Print the records below from the first line through the line containing "import numpy as np", both included, word for word.

══ DATA TO PROCESS ══

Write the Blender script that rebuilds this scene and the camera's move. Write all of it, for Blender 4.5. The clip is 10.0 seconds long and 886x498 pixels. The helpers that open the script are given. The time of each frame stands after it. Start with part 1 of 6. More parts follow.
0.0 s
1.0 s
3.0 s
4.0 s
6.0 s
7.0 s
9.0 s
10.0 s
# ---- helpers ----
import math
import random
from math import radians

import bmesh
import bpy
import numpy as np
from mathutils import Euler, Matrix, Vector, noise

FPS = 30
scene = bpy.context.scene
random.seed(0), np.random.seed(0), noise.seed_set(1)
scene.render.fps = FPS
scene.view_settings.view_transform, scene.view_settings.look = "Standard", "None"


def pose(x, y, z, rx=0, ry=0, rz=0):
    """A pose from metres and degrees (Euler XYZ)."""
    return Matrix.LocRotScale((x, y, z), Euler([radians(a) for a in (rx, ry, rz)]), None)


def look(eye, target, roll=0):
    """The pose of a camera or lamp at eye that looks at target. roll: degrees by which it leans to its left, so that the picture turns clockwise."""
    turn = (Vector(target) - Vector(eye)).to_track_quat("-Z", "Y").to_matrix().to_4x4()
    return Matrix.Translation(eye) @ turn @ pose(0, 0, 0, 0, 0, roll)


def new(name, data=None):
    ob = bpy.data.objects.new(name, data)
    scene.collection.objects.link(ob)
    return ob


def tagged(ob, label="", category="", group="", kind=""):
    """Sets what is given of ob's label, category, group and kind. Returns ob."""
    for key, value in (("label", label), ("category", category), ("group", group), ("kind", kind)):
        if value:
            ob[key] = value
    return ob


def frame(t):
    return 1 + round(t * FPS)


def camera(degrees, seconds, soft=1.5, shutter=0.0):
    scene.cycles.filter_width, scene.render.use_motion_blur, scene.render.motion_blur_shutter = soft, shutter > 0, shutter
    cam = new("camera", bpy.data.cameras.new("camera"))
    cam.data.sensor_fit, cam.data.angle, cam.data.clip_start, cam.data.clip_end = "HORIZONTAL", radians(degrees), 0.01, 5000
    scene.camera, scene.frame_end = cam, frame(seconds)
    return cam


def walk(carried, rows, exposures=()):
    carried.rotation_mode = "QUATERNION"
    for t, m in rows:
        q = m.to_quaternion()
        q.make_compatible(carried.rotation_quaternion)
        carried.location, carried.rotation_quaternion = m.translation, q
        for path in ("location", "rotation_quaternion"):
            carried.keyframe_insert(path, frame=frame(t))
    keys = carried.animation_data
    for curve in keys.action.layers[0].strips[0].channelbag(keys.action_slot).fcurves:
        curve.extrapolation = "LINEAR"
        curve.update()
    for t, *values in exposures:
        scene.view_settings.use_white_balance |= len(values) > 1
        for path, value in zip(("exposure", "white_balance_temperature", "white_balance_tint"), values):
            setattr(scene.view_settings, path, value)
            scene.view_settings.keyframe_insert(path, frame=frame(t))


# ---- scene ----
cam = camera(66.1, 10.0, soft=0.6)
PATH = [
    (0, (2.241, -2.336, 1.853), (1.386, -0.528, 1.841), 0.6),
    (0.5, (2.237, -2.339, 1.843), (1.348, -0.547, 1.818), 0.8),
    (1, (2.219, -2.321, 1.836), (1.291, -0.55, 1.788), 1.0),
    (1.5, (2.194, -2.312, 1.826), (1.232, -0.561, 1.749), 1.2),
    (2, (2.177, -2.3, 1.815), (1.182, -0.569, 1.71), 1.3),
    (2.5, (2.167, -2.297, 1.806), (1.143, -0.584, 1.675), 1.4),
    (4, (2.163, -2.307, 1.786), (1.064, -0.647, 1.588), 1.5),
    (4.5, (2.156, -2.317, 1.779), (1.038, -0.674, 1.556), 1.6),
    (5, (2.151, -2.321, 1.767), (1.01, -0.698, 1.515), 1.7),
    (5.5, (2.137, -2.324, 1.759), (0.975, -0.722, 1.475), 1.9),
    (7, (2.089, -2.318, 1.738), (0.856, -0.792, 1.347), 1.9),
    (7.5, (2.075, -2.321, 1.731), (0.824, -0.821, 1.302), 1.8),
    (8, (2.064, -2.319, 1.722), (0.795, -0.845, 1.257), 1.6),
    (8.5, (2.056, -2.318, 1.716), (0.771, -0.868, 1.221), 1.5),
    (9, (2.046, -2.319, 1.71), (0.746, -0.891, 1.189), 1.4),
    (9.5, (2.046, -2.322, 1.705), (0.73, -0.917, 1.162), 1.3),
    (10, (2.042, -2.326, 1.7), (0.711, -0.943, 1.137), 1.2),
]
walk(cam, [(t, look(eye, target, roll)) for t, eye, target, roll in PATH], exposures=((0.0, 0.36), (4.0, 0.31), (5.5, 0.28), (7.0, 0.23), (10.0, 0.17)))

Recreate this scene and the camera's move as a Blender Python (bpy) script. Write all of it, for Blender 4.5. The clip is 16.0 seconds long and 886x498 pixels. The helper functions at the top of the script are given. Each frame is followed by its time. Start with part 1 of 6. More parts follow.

═══

### CORRECT OUTPUT
Write the Blender script that rebuilds this scene and the camera's move. Write all of it, for Blender 4.5. The clip is 10.0 seconds long and 886x498 pixels. The helpers that open the script are given. The time of each frame stands after it. Start with part 1 of 6. More parts follow.
0.0 s
1.0 s
3.0 s
4.0 s
6.0 s
7.0 s
9.0 s
10.0 s
# ---- helpers ----
import math
import random
from math import radians

import bmesh
import bpy
import numpy as np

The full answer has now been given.